GIVEN INFORMATION —
========================

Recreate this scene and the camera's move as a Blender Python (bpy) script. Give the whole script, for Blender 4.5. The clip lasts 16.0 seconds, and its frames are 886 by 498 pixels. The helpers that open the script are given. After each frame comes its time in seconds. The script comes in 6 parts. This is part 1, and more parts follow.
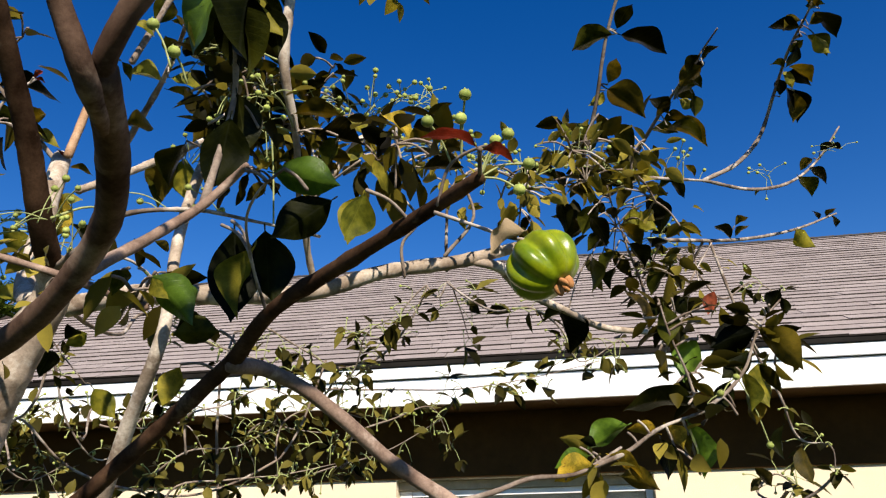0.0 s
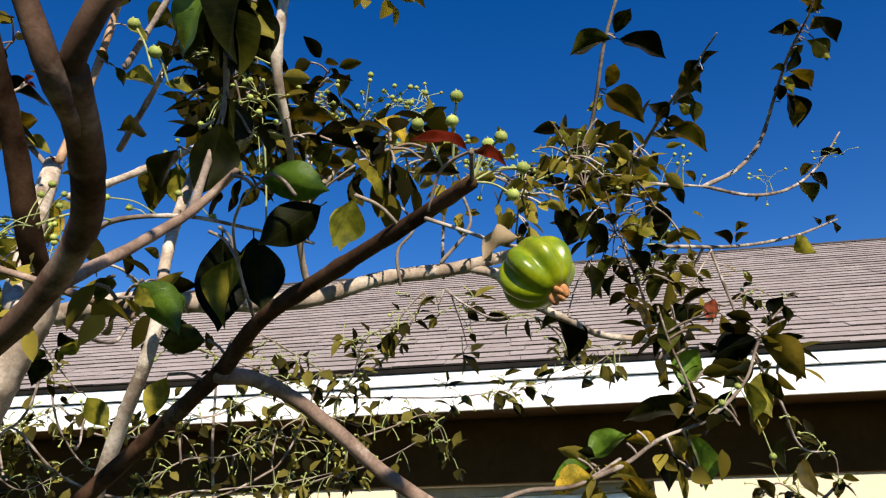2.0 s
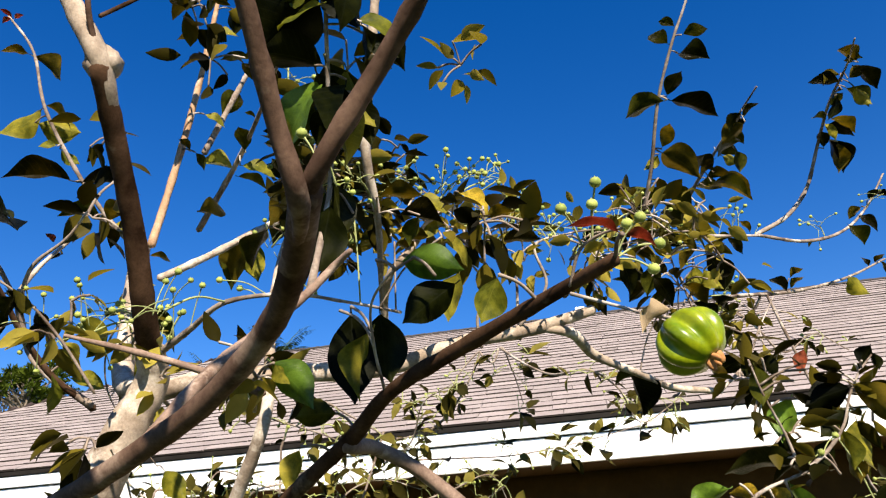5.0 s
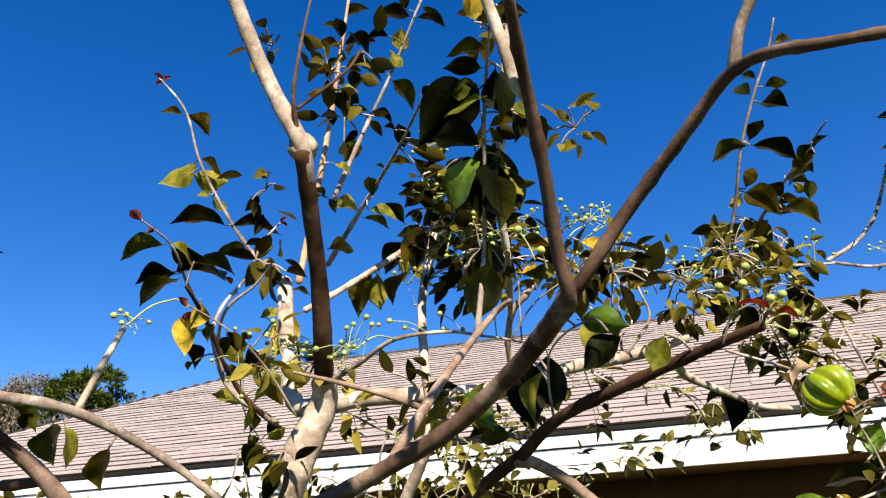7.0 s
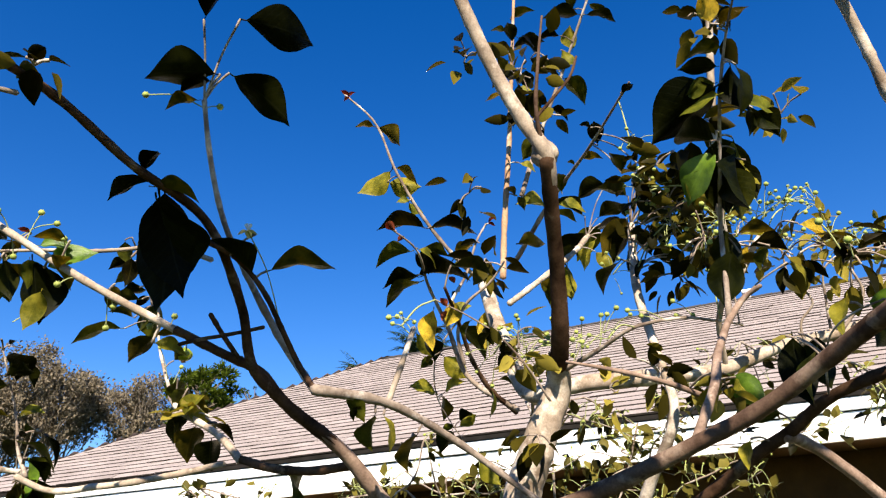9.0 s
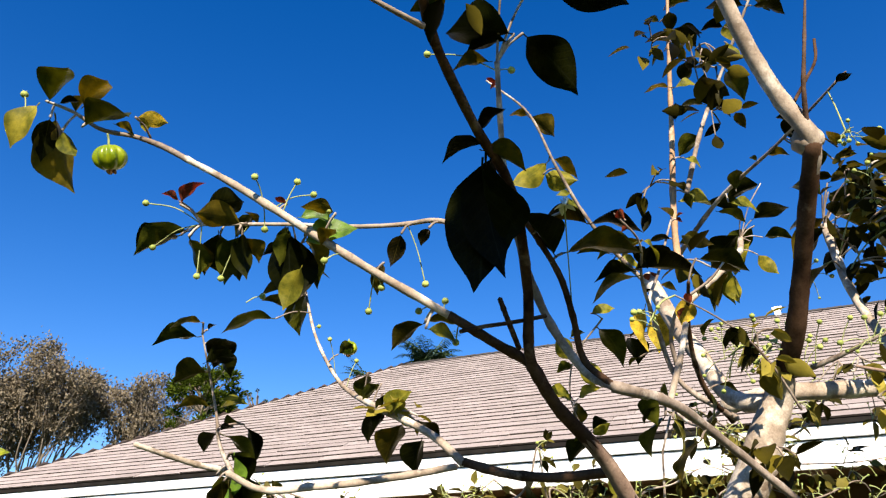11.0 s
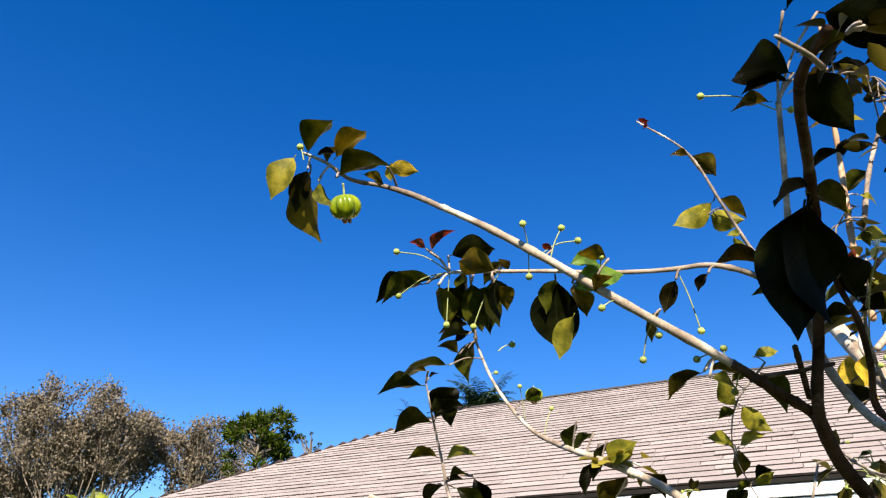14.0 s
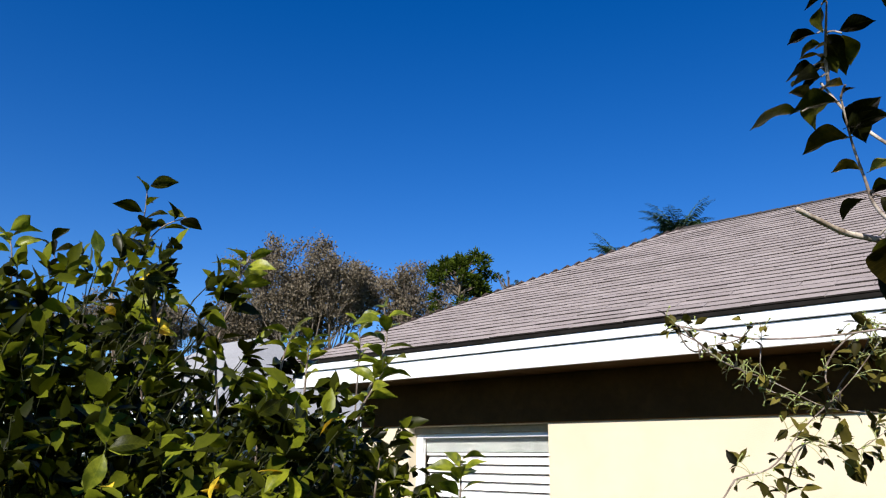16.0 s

========================

WHAT IS EXPECTED —
Go through the listing above and write it all out exactly, leaving out any picture.

COMPLETED EXERCISE —
Recreate this scene and the camera's move as a Blender Python (bpy) script. Give the whole script, for Blender 4.5. The clip lasts 16.0 seconds, and its frames are 886 by 498 pixels. The helpers that open the script are given. After each frame comes its time in seconds. The script comes in 6 parts. This is part 1, and more parts follow.
0.0 s
2.0 s
5.0 s
7.0 s
9.0 s
11.0 s
14.0 s
16.0 s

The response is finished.